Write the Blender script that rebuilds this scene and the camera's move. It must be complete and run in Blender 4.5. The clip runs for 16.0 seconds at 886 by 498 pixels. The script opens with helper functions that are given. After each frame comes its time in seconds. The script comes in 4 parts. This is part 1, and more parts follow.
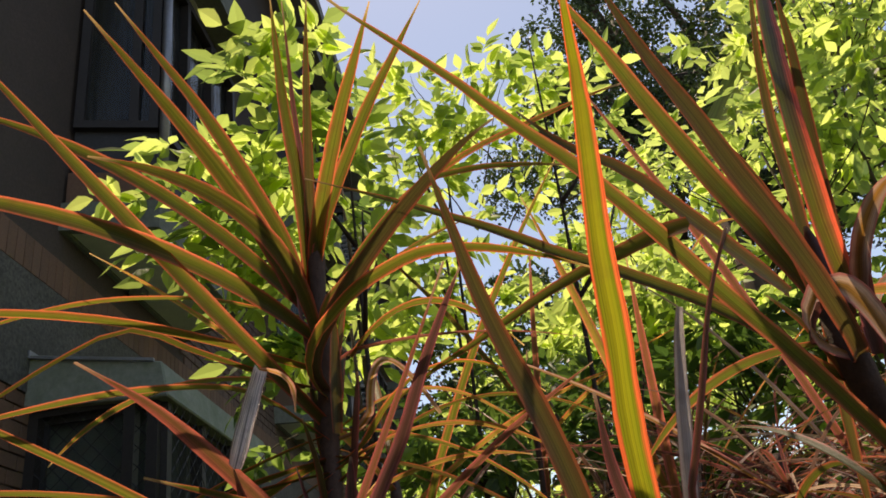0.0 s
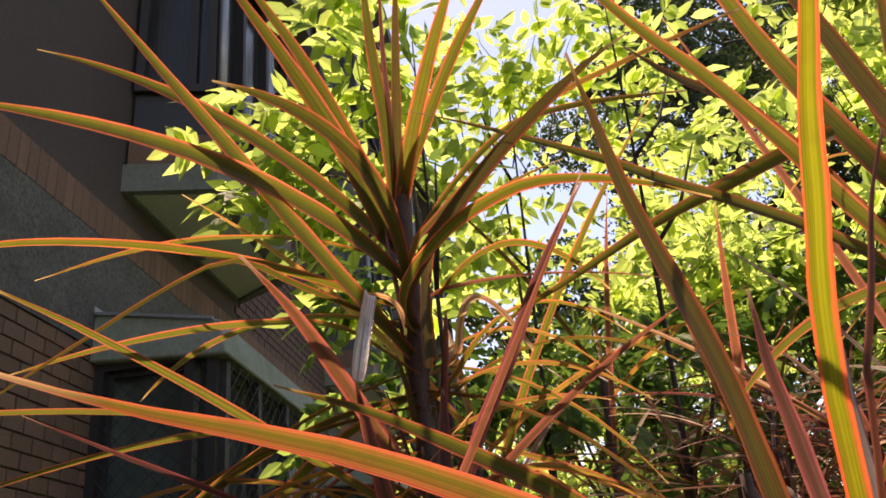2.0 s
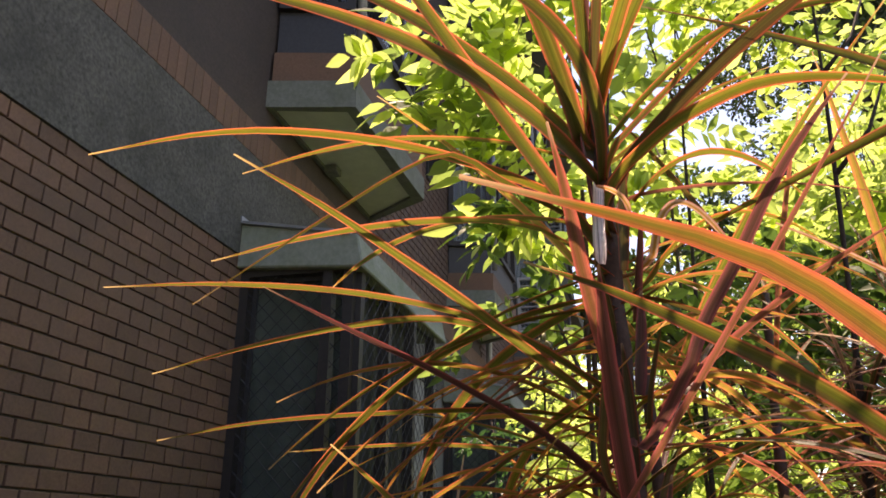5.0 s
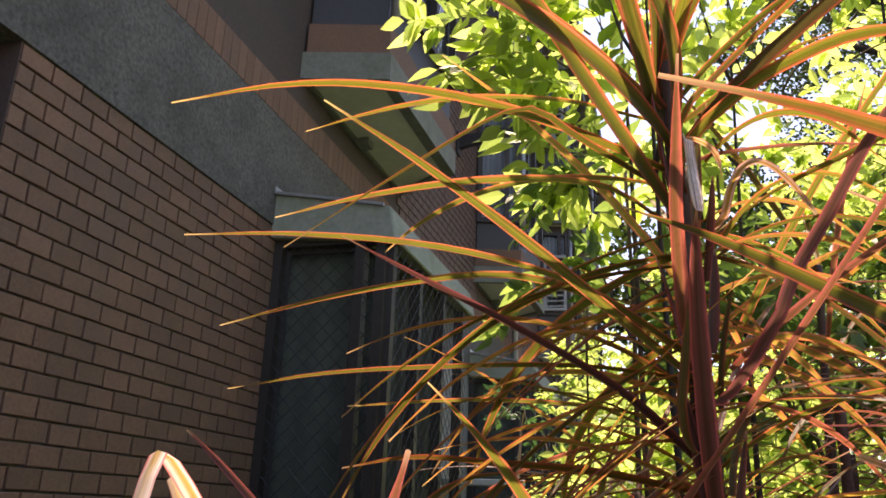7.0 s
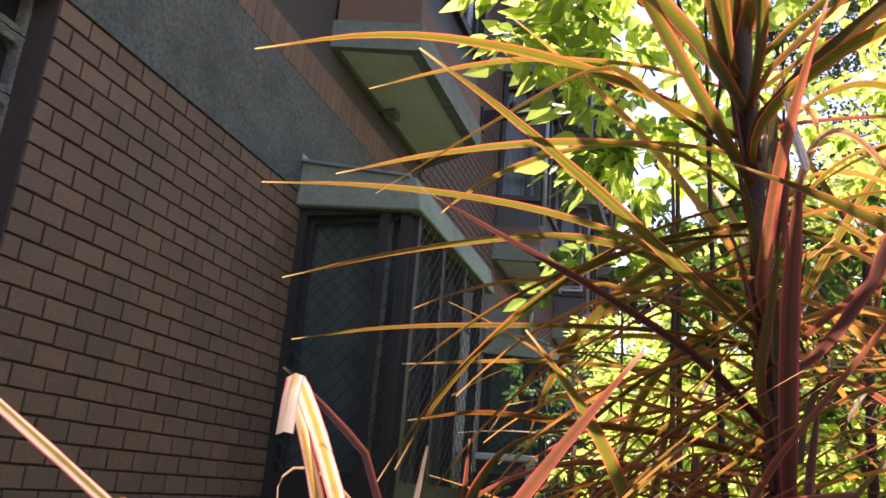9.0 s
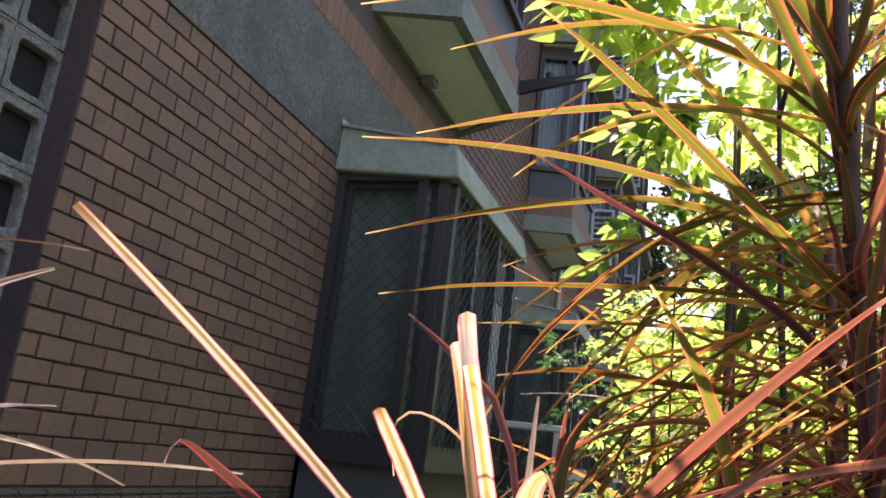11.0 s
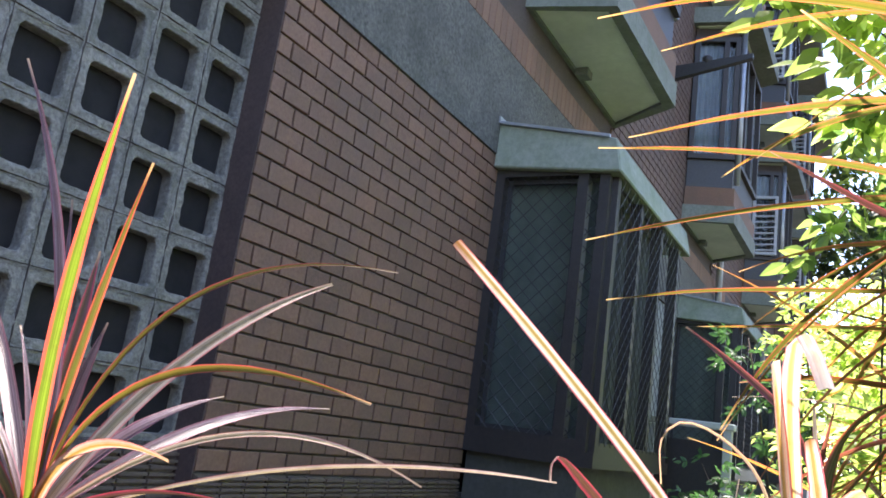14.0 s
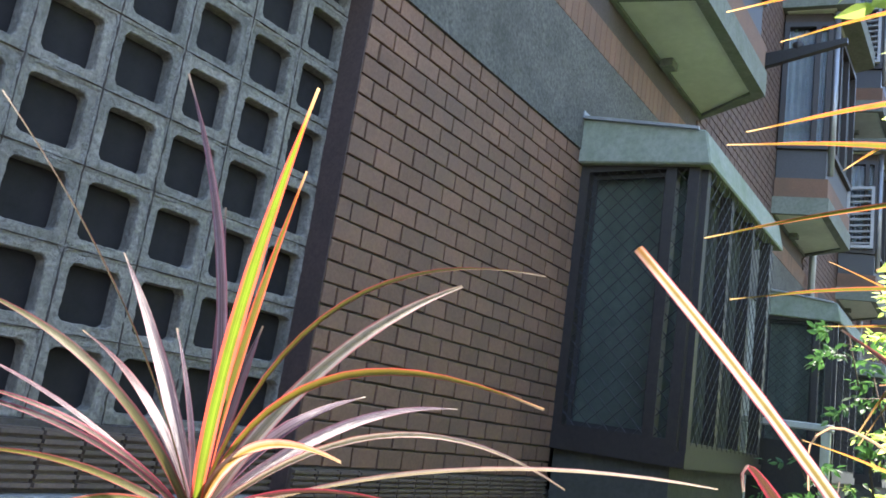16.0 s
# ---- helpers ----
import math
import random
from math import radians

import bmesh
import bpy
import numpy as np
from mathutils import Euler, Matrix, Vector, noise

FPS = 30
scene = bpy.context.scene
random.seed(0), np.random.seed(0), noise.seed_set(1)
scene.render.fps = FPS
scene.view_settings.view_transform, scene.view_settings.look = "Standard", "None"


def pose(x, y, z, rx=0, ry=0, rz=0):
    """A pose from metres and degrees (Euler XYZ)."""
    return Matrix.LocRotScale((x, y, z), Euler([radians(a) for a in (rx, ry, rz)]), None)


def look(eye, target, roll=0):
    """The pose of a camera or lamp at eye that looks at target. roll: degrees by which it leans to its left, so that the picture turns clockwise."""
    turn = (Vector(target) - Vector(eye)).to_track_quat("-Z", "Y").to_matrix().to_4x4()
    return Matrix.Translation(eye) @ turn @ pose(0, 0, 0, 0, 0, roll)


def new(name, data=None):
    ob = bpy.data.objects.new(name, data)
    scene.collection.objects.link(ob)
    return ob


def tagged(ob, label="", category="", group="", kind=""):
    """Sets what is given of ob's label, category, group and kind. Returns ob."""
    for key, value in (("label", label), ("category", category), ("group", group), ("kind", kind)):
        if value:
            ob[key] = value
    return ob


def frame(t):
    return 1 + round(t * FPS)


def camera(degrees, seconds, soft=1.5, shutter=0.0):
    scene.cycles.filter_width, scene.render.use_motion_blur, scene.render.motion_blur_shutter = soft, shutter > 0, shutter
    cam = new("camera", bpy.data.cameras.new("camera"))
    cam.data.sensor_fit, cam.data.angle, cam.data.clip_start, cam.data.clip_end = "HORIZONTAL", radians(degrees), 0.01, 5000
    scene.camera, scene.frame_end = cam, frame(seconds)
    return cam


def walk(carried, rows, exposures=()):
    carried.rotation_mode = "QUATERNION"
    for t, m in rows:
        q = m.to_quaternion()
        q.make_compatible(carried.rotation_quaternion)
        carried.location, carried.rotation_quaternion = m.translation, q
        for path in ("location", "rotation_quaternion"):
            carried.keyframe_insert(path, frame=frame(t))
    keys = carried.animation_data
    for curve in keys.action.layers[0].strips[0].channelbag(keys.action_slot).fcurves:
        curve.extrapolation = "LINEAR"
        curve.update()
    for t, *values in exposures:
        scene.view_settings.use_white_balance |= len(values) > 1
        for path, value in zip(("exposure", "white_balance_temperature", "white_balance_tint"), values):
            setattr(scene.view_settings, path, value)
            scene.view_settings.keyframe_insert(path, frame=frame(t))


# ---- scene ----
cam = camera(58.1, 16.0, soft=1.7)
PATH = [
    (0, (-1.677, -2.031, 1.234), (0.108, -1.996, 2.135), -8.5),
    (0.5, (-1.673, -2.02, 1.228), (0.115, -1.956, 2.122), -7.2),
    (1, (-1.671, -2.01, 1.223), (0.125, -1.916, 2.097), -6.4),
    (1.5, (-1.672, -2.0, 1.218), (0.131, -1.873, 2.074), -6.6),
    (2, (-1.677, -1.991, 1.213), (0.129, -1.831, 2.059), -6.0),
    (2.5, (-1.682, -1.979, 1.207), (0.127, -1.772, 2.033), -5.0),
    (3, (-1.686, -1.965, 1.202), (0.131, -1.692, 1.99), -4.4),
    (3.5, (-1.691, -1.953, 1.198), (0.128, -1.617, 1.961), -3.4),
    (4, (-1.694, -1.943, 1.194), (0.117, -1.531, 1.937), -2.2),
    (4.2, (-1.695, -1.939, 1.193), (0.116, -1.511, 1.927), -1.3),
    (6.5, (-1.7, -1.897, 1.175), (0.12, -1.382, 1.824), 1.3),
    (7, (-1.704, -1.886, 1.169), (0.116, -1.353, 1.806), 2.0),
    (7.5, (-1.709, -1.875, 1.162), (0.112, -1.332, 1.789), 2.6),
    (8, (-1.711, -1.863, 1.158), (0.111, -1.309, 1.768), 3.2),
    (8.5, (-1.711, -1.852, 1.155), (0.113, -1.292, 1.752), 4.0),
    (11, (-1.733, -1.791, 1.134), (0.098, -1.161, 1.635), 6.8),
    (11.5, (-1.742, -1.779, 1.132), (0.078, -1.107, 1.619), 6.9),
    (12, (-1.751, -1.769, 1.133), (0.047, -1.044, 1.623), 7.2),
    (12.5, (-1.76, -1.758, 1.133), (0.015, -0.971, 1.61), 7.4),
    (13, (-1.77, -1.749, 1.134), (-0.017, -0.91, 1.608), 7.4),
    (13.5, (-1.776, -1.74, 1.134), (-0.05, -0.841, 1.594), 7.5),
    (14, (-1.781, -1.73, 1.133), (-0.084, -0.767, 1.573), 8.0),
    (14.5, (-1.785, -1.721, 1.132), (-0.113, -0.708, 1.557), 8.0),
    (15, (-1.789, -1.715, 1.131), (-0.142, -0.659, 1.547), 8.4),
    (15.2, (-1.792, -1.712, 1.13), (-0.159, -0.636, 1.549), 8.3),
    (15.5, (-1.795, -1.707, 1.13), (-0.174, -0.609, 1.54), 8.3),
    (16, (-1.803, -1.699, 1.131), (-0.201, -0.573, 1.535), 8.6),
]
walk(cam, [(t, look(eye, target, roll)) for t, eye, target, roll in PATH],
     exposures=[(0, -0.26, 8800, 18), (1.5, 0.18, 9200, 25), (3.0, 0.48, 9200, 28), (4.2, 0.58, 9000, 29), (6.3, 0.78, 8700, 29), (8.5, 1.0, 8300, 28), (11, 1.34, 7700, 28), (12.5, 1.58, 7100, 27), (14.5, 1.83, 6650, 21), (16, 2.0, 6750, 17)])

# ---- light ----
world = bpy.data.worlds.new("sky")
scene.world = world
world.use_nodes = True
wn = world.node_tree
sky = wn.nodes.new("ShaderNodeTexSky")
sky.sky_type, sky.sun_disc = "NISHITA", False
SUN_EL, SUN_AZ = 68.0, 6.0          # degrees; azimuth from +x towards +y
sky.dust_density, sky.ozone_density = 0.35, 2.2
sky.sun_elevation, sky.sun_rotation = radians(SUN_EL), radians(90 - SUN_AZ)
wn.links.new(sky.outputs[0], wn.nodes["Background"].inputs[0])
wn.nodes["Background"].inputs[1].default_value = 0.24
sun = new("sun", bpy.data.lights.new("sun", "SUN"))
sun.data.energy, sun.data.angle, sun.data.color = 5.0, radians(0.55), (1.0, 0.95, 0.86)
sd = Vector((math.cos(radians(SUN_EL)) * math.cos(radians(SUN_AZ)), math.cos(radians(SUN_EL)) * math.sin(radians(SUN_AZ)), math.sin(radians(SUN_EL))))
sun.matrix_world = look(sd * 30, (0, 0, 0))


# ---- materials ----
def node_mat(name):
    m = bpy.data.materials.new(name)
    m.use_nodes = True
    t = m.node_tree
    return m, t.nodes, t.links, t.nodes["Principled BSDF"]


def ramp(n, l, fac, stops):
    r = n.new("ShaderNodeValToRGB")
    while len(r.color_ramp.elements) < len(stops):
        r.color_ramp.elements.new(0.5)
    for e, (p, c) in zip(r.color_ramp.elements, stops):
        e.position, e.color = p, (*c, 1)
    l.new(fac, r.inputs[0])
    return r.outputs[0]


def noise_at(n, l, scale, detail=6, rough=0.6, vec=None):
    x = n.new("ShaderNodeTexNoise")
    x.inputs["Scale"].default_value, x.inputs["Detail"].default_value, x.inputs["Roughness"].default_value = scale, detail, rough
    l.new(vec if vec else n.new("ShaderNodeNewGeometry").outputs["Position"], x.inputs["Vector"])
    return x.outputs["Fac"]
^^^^
- [WORK TO DO]
Search the listing for the string "carried". Copy each line where it turns up.

- [SOLUTION]
def walk(carried, rows, exposures=()):
    carried.rotation_mode = "QUATERNION"
        q.make_compatible(carried.rotation_quaternion)
        carried.location, carried.rotation_quaternion = m.translation, q
            carried.keyframe_insert(path, frame=frame(t))
    keys = carried.animation_data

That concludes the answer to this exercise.